Since reading about this episode I have been trying once again to find a way to explain this kind of behavior. Is it the kind of narcissistic lack of empathy that has recently been discussed on the PT website? Since I believe narcissism is a normal (and in some ways healthy) aspect of human nature and empathy is something that develops over time, I am unfortunately leaning towards a more painful conclusion. I think there is something more sinister at work here.

I have been going through some of my books on psychodynamics to try to put together a psychological explanation; but I still don't have it figured out and would like to hear what you think.

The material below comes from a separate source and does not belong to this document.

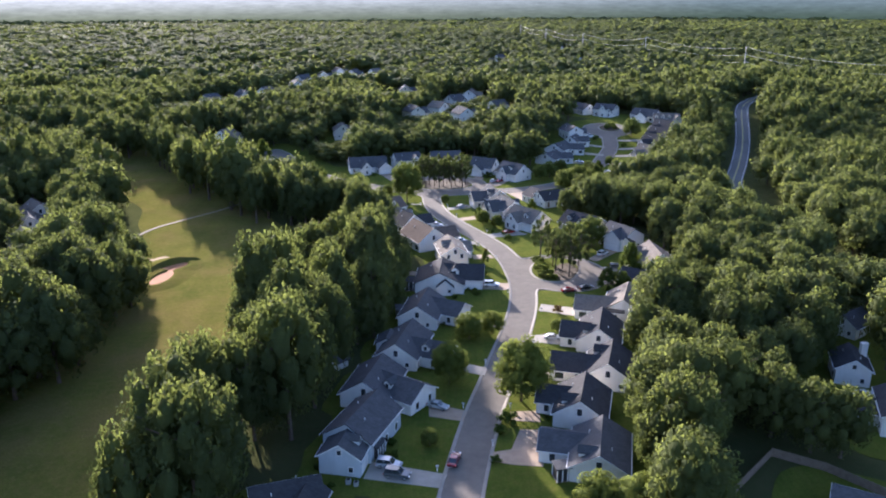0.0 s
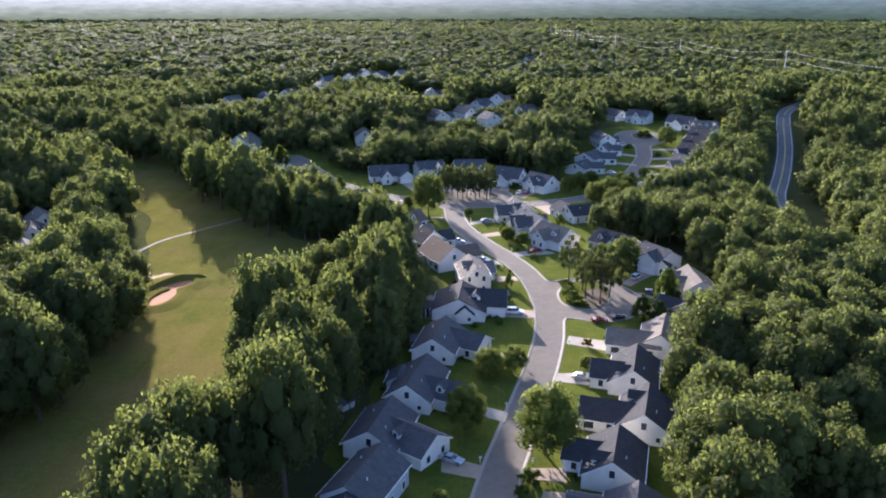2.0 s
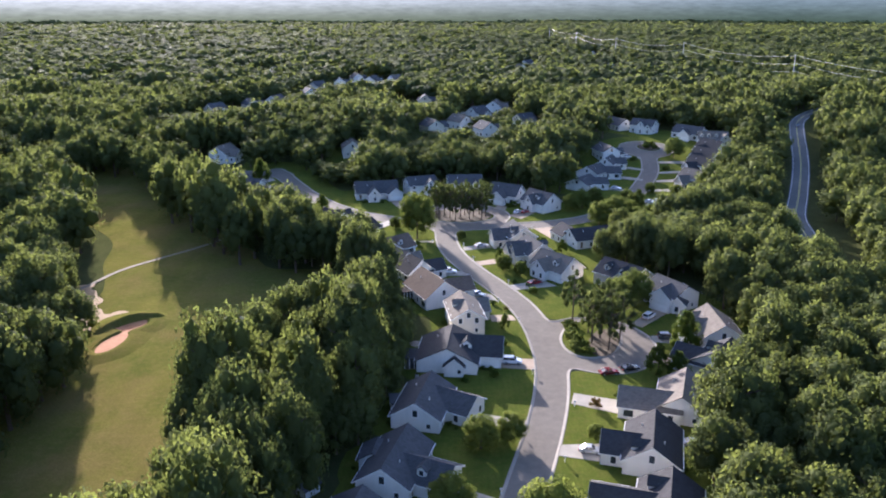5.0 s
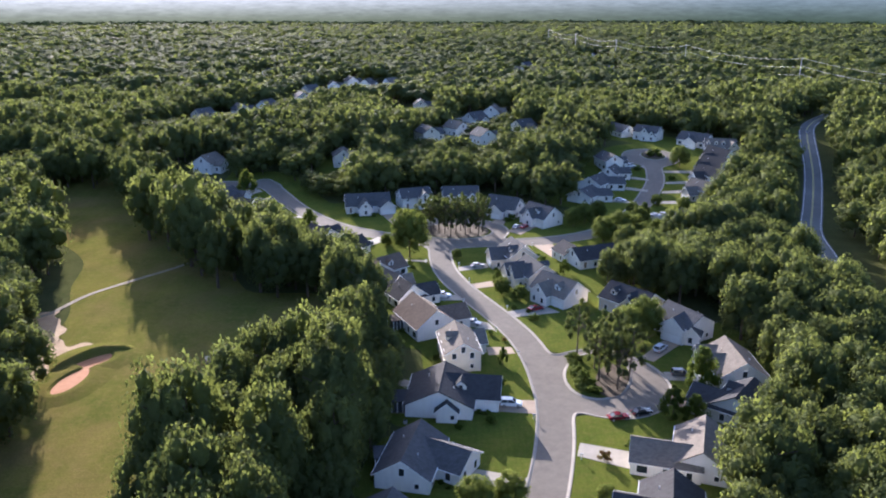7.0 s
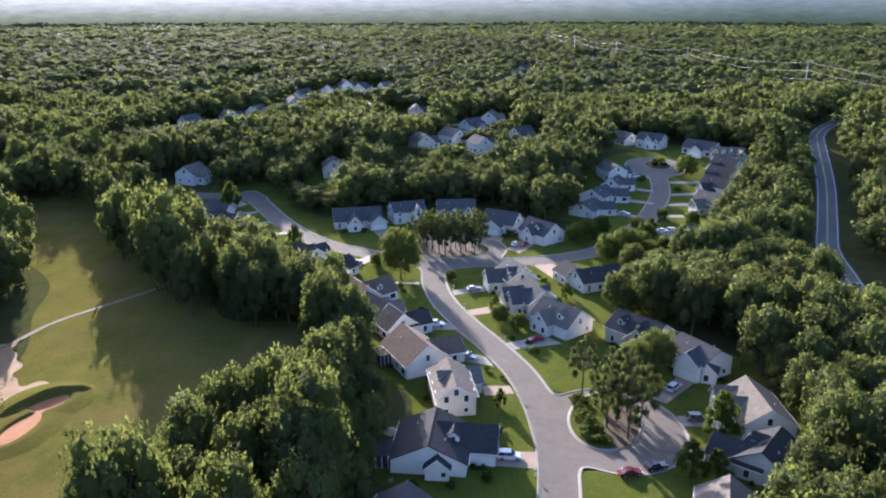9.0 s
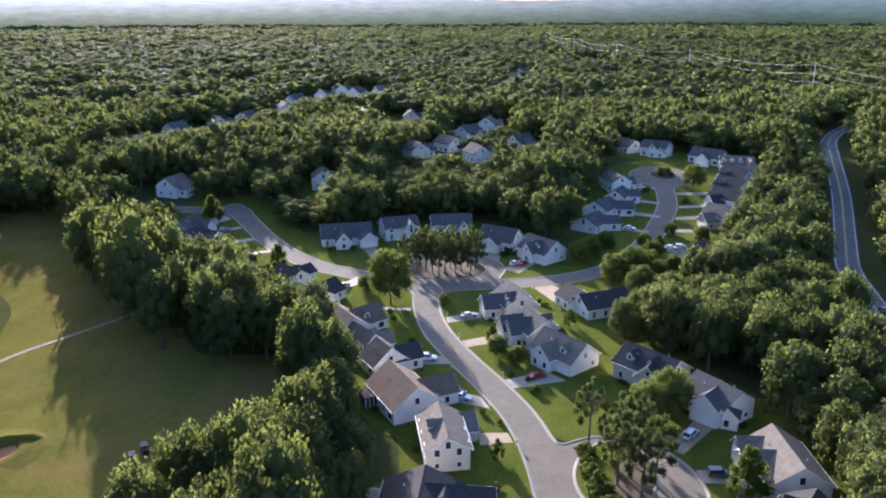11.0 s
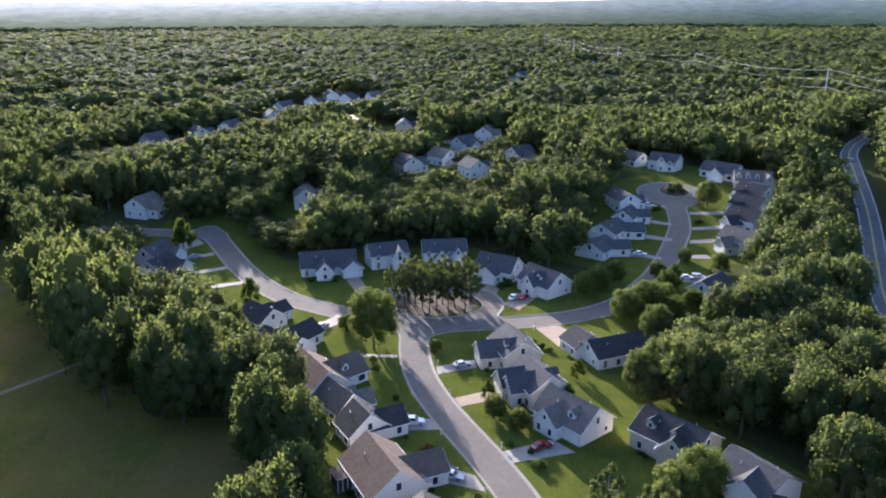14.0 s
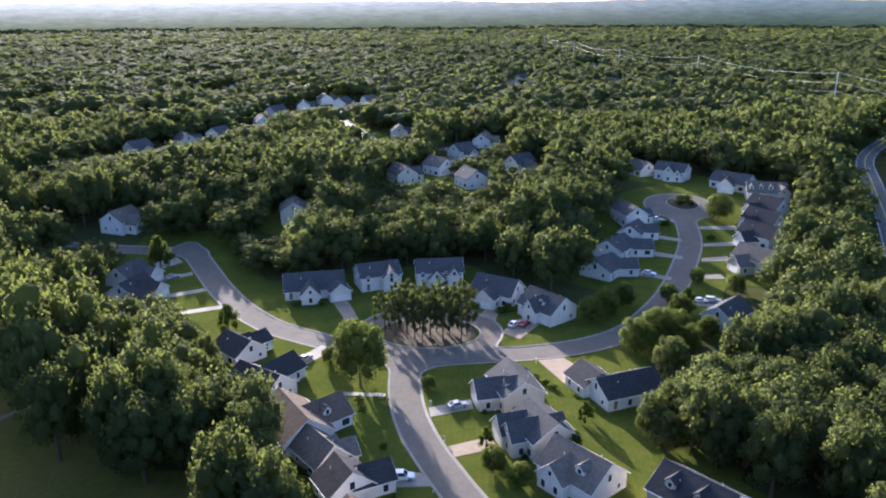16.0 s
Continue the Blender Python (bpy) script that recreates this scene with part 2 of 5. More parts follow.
def capsules(points, r):
    """Signed distance to a thick line through the points."""
    pts = np.asarray(points, float)

    def field(x, y):
        d = np.full(np.shape(x), 1e9)
        for a, b in zip(pts[:-1], pts[1:]):
            v = b - a
            s = np.clip(((x - a[0]) * v[0] + (y - a[1]) * v[1]) / (v @ v), 0, 1)
            d = np.minimum(d, np.hypot(x - a[0] - s * v[0], y - a[1] - s * v[1]))
        return d - r
    return field


def oval(cx, cy, rx, ry, turn=0.0):
    c, s = math.cos(radians(turn)), math.sin(radians(turn))

    def field(x, y):
        u, v = (x - cx) * c + (y - cy) * s, -(x - cx) * s + (y - cy) * c
        return (np.hypot(u / rx, v / ry) - 1) * min(rx, ry)
    return field


def blend_min(a, b, k):
    h = np.clip(0.5 + 0.5 * (b - a) / k, 0, 1)
    return b * (1 - h) + a * h - k * h * (1 - h)


def curve_points(points, step=3.0):
    """A smooth line through the points."""
    p = [Vector((*q, 0)) for q in points]
    p = [2 * p[0] - p[1]] + p + [2 * p[-1] - p[-2]]
    out = []
    for i in range(1, len(p) - 2):
        n = max(2, int((p[i + 1] - p[i]).length / step))
        for j in range(n):
            s = j / n
            out.append(0.5 * ((2 * p[i]) + (p[i + 1] - p[i - 1]) * s + (2 * p[i - 1] - 5 * p[i] + 4 * p[i + 1] - p[i + 2]) * s * s + (3 * p[i] - p[i - 1] - 3 * p[i + 1] + p[i + 2]) * s ** 3))
    out.append(p[-2])
    return [(v.x, v.y) for v in out]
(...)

Here's what I've cobbled together so far:

— Freud believed that sadism, or the desire to cause pain to another human being, is the result of a mix of sexual desire and aggression, which have biological and psychological bases and are a natural part of human nature. He believed that parents' job in life is to "civilize" their "little heathens," that is, to teach their children to control these natural impulses in order to live in the world with other human beings. He therefore thought that we all have the possibility of acting on these impulses. It's just that some of us have them under better control than others.

— Heinz Kohut was a Freudian psychoanalyst who left the fold in the 1970s. He developed a theory called "Self Psychology," in which he argued that aggression against another person is always psychologically motivated. By this he meant that anger, rage and hate always have emotional and psychological meaning, even though it is not always obvious or easily explained. Sometimes rageful or sadistic behavior results from what he called "fragmentation," which happens when a person feels that he or she is coming unglued. This is often the result, according to Kohut, of a feeling that you are not being understood or accepted by someone who is important to you. Without understanding and acceptance, Kohut believed, we lose ourselves. Rage or hatred directed at another person can be a way of holding ourselves together.

— The British psychoanalyst and author Christopher Bollas says that beneath hatred and hateful behavior lies a profound emptiness. For him rage, anger, and hatred are ways of filling the emptiness. It is, he suggests, better to feel sadistic than not to feel at all.

— Ruth Stein, a New York City psychoanalyst, has written beautifully about terrorists who destroy other people in the name of their god. She feels that they often idealize a supreme being in order to undo their own profound self-hatred. This may also be true in the case of hurt carried out on the basis of religious morality. My friend who worried about coming out to her parents suspected that they did not like themselves very much. The only way they could be convinced that they were good people was to follow a very narrow path of right and wrong. But paradoxically, by rejecting their own daughter for something that harmed no one, they were, it seemed to us, confirming that they were in fact neither nice nor moral.

I think that all of these ideas have something of the truth in them. There is also, of course, the well-known data about children who were hurt, either physically or emotionally, either by their parents or by other people in their lives, who then become adults who are cruel to others. But there are also examples of children who suffered terribly at the hands of others yet become generous and caring and kind adults. (Boris Cyrulnik, a French psychologist and author who is a Holocaust survivor, has written a great deal on this topic.)

So it looks like the professionals haven't figured it out. What about you? I'd really like to know what you think—how do you explain human cruelty?